[Animation scripts]
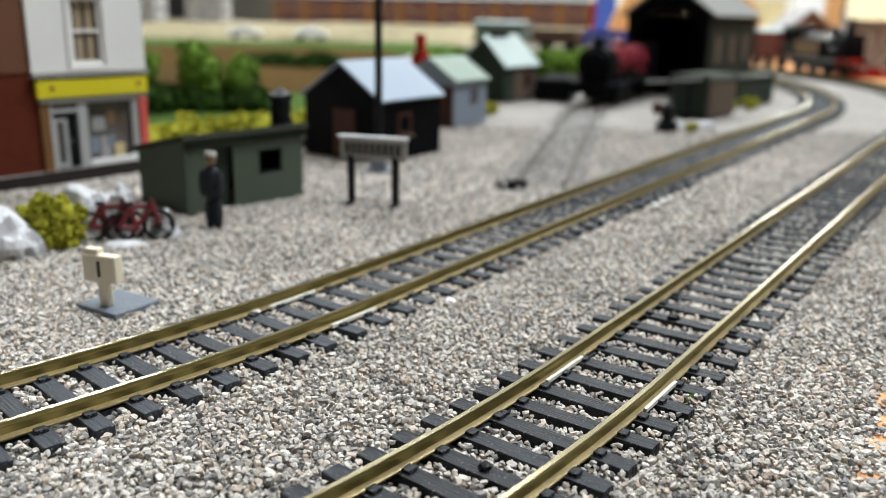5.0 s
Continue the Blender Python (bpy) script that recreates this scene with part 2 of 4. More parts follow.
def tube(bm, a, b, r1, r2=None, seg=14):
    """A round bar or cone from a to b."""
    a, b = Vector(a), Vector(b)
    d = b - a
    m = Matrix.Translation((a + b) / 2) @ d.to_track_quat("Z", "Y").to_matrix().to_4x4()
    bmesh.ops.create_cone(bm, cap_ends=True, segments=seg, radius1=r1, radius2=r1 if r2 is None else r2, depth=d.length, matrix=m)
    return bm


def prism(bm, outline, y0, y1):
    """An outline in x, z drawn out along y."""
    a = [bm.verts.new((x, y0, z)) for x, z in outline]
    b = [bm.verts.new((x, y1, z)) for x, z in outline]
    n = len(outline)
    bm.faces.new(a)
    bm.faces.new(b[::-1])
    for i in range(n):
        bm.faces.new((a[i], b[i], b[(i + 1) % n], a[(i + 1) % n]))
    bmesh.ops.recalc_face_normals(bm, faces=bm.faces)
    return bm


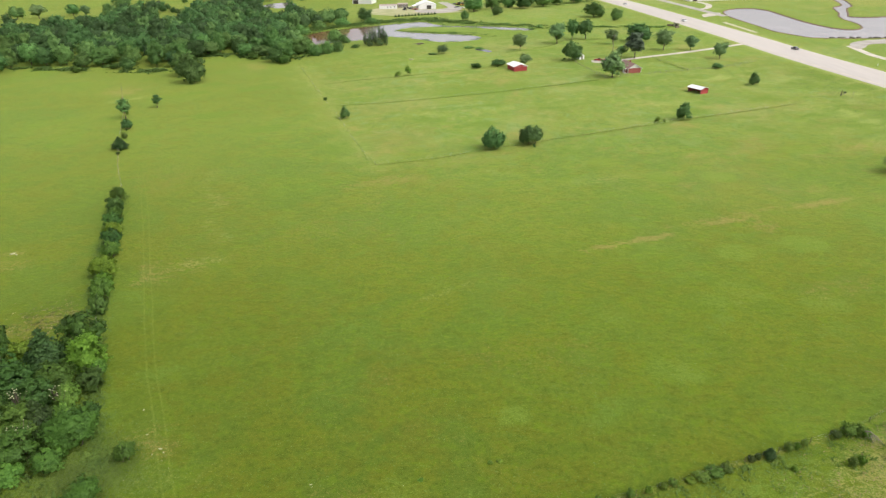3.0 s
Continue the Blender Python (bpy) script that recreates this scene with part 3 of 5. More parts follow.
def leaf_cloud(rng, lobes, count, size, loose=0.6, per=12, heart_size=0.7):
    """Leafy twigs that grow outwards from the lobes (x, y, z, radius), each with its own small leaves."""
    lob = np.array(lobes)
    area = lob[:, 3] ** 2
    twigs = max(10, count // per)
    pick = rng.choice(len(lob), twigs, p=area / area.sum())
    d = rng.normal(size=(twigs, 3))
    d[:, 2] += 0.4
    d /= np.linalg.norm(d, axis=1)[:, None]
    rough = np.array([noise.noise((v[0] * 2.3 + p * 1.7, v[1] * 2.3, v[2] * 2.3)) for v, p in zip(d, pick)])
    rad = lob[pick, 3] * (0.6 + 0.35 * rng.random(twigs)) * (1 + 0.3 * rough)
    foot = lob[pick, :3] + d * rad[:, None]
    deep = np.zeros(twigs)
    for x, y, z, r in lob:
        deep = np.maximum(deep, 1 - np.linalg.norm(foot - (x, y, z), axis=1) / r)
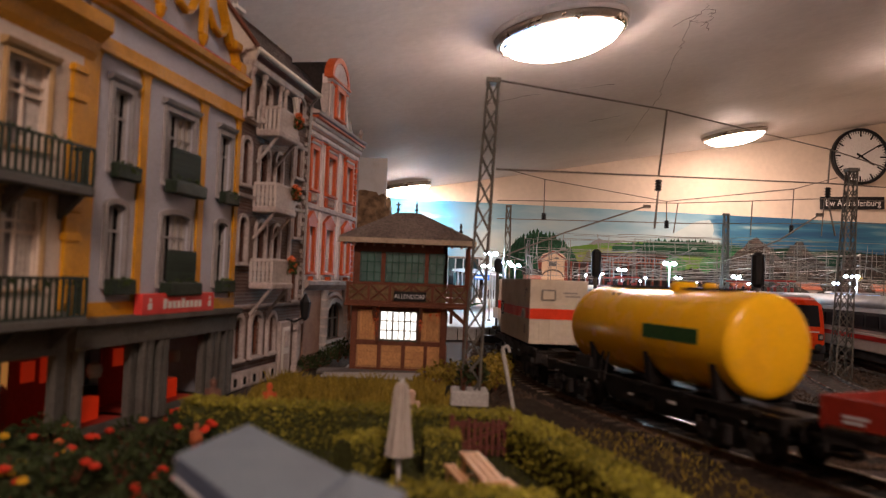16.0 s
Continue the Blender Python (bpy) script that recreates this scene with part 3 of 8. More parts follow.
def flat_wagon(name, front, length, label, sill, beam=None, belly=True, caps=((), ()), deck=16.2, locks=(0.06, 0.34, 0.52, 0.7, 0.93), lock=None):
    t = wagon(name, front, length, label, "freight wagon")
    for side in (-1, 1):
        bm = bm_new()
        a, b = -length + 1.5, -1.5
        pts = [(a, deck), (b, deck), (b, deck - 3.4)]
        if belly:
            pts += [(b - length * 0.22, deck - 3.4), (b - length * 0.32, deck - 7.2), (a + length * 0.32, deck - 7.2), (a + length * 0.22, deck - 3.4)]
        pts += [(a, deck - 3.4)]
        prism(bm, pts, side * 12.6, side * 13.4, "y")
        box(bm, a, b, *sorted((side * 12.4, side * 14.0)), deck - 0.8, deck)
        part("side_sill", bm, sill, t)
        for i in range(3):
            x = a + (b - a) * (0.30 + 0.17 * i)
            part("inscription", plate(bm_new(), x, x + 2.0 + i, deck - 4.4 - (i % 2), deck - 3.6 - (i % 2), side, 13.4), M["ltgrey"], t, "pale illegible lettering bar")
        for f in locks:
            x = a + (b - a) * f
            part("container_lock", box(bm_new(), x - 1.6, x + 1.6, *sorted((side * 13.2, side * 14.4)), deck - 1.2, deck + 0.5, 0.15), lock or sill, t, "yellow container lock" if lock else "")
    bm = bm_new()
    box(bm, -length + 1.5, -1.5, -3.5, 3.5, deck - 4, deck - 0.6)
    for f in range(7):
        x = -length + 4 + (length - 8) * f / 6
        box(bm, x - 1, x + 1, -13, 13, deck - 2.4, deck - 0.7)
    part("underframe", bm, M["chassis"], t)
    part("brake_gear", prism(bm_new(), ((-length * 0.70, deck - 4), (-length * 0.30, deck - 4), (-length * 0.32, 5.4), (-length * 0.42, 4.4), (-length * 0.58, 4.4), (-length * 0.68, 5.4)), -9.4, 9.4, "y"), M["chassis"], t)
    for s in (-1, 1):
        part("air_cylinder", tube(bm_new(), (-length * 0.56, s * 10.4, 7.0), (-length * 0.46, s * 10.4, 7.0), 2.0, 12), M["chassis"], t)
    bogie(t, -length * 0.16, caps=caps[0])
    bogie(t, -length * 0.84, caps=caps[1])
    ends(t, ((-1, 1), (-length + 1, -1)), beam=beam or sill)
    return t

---

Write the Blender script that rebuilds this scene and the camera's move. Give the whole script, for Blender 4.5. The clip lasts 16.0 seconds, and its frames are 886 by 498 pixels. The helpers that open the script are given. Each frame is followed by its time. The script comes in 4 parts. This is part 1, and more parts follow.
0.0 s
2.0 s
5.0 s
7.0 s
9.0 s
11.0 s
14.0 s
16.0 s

...

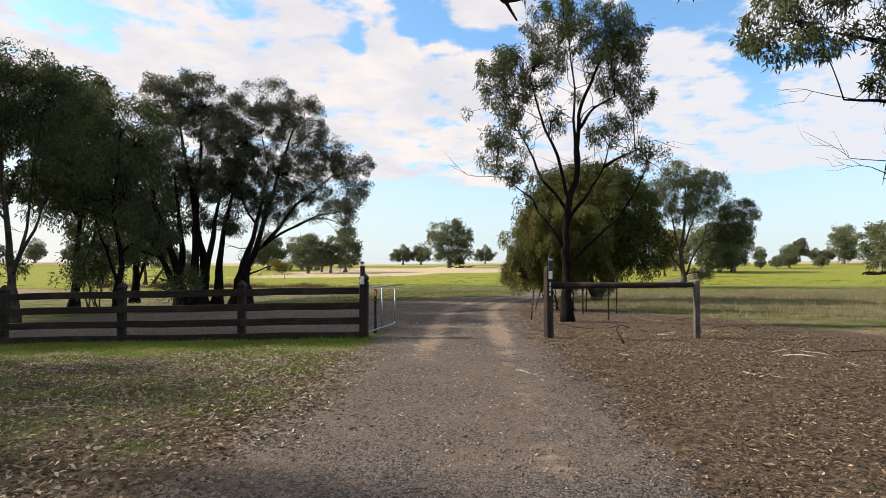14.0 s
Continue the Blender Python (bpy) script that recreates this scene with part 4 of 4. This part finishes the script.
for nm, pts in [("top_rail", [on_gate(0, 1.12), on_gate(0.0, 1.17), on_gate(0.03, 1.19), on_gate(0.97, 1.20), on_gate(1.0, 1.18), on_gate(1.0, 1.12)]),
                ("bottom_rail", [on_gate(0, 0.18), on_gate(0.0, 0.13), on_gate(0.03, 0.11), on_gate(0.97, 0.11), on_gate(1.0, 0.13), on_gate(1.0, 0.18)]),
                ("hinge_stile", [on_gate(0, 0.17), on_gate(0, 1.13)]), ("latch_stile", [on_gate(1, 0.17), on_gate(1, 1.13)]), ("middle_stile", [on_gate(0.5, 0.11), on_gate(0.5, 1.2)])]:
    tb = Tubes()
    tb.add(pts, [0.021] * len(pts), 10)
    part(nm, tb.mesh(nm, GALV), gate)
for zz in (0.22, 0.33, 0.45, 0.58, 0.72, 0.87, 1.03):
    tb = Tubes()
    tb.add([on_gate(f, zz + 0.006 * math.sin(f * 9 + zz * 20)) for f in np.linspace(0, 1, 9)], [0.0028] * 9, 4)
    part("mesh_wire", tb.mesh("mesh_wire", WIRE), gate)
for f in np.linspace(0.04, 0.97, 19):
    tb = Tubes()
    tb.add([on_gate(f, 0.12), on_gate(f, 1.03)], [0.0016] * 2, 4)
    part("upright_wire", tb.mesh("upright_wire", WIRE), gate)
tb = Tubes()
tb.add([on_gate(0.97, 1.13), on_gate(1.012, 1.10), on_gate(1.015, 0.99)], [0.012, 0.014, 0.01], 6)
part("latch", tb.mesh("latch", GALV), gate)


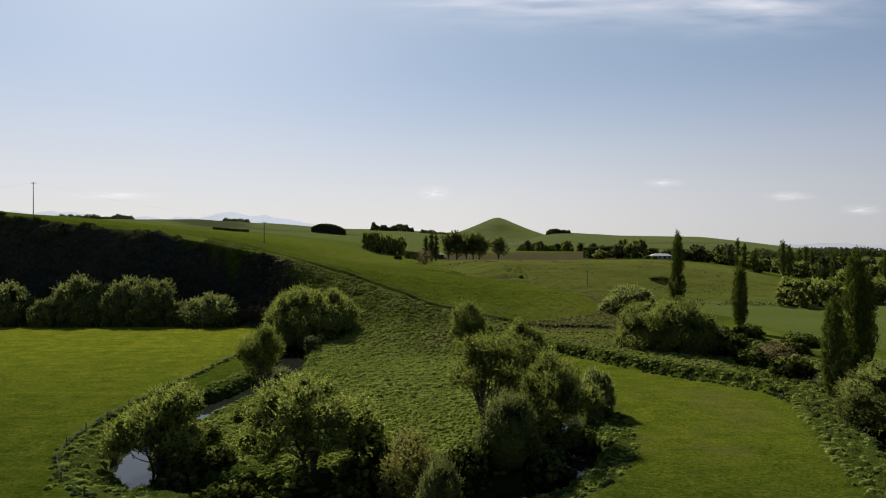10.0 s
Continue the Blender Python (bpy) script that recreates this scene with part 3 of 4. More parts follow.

Required task ▸ Only the number is wanted: how many lines of the material contain the word "follow"?

Task result ▸ 5